→ **EXERCISE DESCRIPTION**: Output each entry below as it stands, leaving out every picture.

══════════

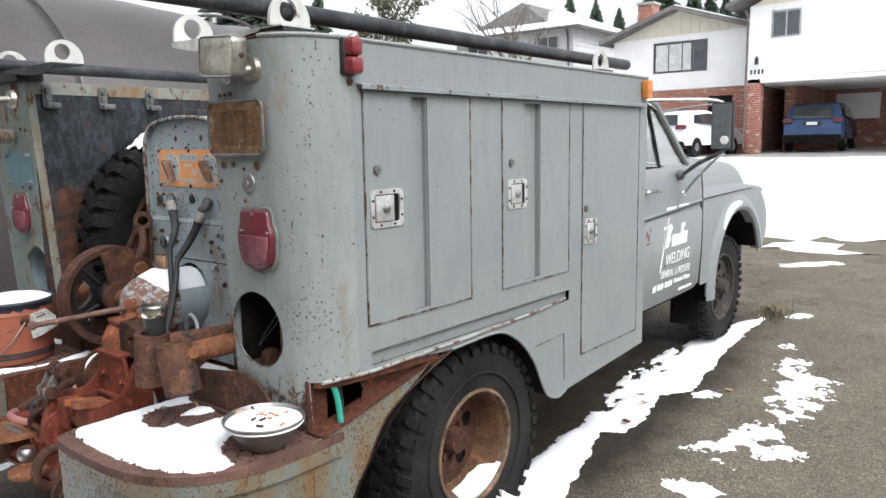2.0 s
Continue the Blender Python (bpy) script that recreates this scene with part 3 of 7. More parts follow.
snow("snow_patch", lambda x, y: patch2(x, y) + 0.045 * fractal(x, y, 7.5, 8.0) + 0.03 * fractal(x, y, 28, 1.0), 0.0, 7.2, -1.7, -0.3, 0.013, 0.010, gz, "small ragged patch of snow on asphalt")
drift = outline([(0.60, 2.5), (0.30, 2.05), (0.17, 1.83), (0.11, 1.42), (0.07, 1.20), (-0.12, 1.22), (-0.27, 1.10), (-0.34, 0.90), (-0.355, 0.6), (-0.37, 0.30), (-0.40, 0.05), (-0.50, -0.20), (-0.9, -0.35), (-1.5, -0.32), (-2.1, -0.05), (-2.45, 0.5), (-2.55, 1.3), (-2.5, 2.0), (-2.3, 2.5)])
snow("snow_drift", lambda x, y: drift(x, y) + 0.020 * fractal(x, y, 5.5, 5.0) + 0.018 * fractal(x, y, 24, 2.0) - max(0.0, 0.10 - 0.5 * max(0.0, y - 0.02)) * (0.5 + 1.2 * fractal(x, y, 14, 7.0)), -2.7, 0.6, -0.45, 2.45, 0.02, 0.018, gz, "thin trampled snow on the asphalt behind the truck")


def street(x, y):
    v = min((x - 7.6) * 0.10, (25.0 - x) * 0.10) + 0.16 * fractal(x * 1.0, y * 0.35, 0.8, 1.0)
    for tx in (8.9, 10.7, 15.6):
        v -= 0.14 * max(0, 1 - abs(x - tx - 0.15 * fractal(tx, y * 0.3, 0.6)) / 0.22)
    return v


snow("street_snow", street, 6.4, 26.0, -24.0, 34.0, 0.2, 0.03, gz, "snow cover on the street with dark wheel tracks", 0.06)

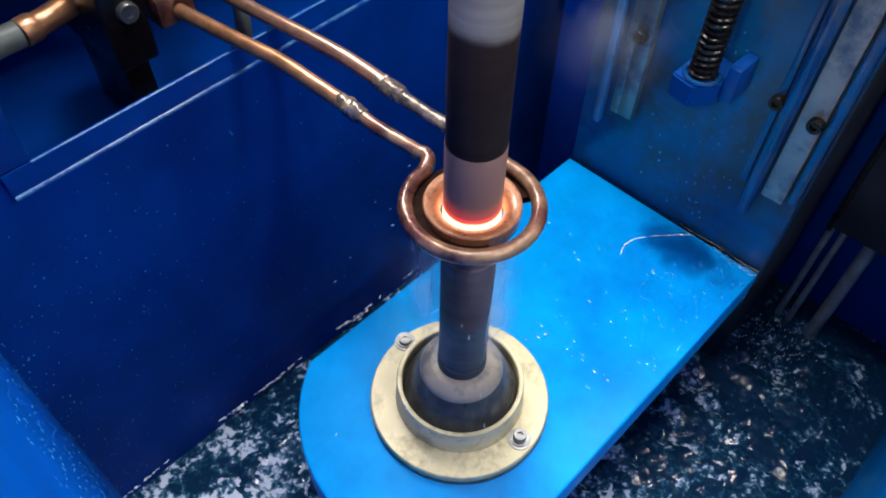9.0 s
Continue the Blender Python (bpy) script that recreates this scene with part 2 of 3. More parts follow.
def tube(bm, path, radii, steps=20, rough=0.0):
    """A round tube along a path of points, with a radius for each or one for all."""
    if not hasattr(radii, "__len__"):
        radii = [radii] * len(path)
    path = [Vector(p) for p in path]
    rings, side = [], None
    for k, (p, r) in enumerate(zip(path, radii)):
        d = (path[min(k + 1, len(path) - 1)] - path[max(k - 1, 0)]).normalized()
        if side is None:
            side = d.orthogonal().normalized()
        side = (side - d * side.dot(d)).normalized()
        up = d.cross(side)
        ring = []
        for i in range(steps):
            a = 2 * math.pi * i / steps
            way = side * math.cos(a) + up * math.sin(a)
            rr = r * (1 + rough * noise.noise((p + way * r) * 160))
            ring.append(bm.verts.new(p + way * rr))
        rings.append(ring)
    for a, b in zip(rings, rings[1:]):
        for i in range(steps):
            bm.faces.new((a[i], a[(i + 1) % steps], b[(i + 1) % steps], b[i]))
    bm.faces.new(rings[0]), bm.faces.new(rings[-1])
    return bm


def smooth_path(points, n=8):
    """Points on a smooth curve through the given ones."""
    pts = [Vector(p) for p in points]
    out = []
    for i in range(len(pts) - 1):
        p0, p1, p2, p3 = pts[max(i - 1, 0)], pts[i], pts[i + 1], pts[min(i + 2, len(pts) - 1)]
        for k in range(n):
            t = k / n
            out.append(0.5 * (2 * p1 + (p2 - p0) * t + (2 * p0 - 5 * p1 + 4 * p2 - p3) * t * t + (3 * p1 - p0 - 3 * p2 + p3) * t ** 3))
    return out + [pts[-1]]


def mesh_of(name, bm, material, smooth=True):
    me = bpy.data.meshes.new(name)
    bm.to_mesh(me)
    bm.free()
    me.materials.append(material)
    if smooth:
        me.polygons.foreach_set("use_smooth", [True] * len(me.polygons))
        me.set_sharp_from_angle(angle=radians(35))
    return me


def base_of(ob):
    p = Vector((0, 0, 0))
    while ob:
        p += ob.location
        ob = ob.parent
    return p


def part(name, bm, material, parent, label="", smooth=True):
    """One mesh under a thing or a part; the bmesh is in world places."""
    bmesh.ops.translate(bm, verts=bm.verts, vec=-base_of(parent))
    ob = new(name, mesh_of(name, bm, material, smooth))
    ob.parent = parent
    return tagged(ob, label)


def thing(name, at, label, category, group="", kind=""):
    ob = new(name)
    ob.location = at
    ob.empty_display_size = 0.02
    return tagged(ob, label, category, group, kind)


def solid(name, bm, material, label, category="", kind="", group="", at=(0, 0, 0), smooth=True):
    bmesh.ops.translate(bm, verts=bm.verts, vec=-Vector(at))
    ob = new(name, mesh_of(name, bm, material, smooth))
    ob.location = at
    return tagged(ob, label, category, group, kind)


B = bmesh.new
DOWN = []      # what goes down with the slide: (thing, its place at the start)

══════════

→ **TASK RESPONSE**:
2.0 s
Continue the Blender Python (bpy) script that recreates this scene with part 3 of 7. More parts follow.
snow("snow_patch", lambda x, y: patch2(x, y) + 0.045 * fractal(x, y, 7.5, 8.0) + 0.03 * fractal(x, y, 28, 1.0), 0.0, 7.2, -1.7, -0.3, 0.013, 0.010, gz, "small ragged patch of snow on asphalt")
drift = outline([(0.60, 2.5), (0.30, 2.05), (0.17, 1.83), (0.11, 1.42), (0.07, 1.20), (-0.12, 1.22), (-0.27, 1.10), (-0.34, 0.90), (-0.355, 0.6), (-0.37, 0.30), (-0.40, 0.05), (-0.50, -0.20), (-0.9, -0.35), (-1.5, -0.32), (-2.1, -0.05), (-2.45, 0.5), (-2.55, 1.3), (-2.5, 2.0), (-2.3, 2.5)])
snow("snow_drift", lambda x, y: drift(x, y) + 0.020 * fractal(x, y, 5.5, 5.0) + 0.018 * fractal(x, y, 24, 2.0) - max(0.0, 0.10 - 0.5 * max(0.0, y - 0.02)) * (0.5 + 1.2 * fractal(x, y, 14, 7.0)), -2.7, 0.6, -0.45, 2.45, 0.02, 0.018, gz, "thin trampled snow on the asphalt behind the truck")


def street(x, y):
    v = min((x - 7.6) * 0.10, (25.0 - x) * 0.10) + 0.16 * fractal(x * 1.0, y * 0.35, 0.8, 1.0)
    for tx in (8.9, 10.7, 15.6):
        v -= 0.14 * max(0, 1 - abs(x - tx - 0.15 * fractal(tx, y * 0.3, 0.6)) / 0.22)
    return v


snow("street_snow", street, 6.4, 26.0, -24.0, 34.0, 0.2, 0.03, gz, "snow cover on the street with dark wheel tracks", 0.06)

9.0 s
Continue the Blender Python (bpy) script that recreates this scene with part 2 of 3. More parts follow.
def tube(bm, path, radii, steps=20, rough=0.0):
    """A round tube along a path of points, with a radius for each or one for all."""
    if not hasattr(radii, "__len__"):
        radii = [radii] * len(path)
    path = [Vector(p) for p in path]
    rings, side = [], None
    for k, (p, r) in enumerate(zip(path, radii)):
        d = (path[min(k + 1, len(path) - 1)] - path[max(k - 1, 0)]).normalized()
        if side is None:
            side = d.orthogonal().normalized()
        side = (side - d * side.dot(d)).normalized()
        up = d.cross(side)
        ring = []
        for i in range(steps):
            a = 2 * math.pi * i / steps
            way = side * math.cos(a) + up * math.sin(a)
            rr = r * (1 + rough * noise.noise((p + way * r) * 160))
            ring.append(bm.verts.new(p + way * rr))
        rings.append(ring)
    for a, b in zip(rings, rings[1:]):
        for i in range(steps):
            bm.faces.new((a[i], a[(i + 1) % steps], b[(i + 1) % steps], b[i]))
    bm.faces.new(rings[0]), bm.faces.new(rings[-1])
    return bm


def smooth_path(points, n=8):
    """Points on a smooth curve through the given ones."""
    pts = [Vector(p) for p in points]
    out = []
    for i in range(len(pts) - 1):
        p0, p1, p2, p3 = pts[max(i - 1, 0)], pts[i], pts[i + 1], pts[min(i + 2, len(pts) - 1)]
        for k in range(n):
            t = k / n
            out.append(0.5 * (2 * p1 + (p2 - p0) * t + (2 * p0 - 5 * p1 + 4 * p2 - p3) * t * t + (3 * p1 - p0 - 3 * p2 + p3) * t ** 3))
    return out + [pts[-1]]


def mesh_of(name, bm, material, smooth=True):
    me = bpy.data.meshes.new(name)
    bm.to_mesh(me)
    bm.free()
    me.materials.append(material)
    if smooth:
        me.polygons.foreach_set("use_smooth", [True] * len(me.polygons))
        me.set_sharp_from_angle(angle=radians(35))
    return me


def base_of(ob):
    p = Vector((0, 0, 0))
    while ob:
        p += ob.location
        ob = ob.parent
    return p


def part(name, bm, material, parent, label="", smooth=True):
    """One mesh under a thing or a part; the bmesh is in world places."""
    bmesh.ops.translate(bm, verts=bm.verts, vec=-base_of(parent))
    ob = new(name, mesh_of(name, bm, material, smooth))
    ob.parent = parent
    return tagged(ob, label)


def thing(name, at, label, category, group="", kind=""):
    ob = new(name)
    ob.location = at
    ob.empty_display_size = 0.02
    return tagged(ob, label, category, group, kind)


def solid(name, bm, material, label, category="", kind="", group="", at=(0, 0, 0), smooth=True):
    bmesh.ops.translate(bm, verts=bm.verts, vec=-Vector(at))
    ob = new(name, mesh_of(name, bm, material, smooth))
    ob.location = at
    return tagged(ob, label, category, group, kind)


B = bmesh.new
DOWN = []      # what goes down with the slide: (thing, its place at the start)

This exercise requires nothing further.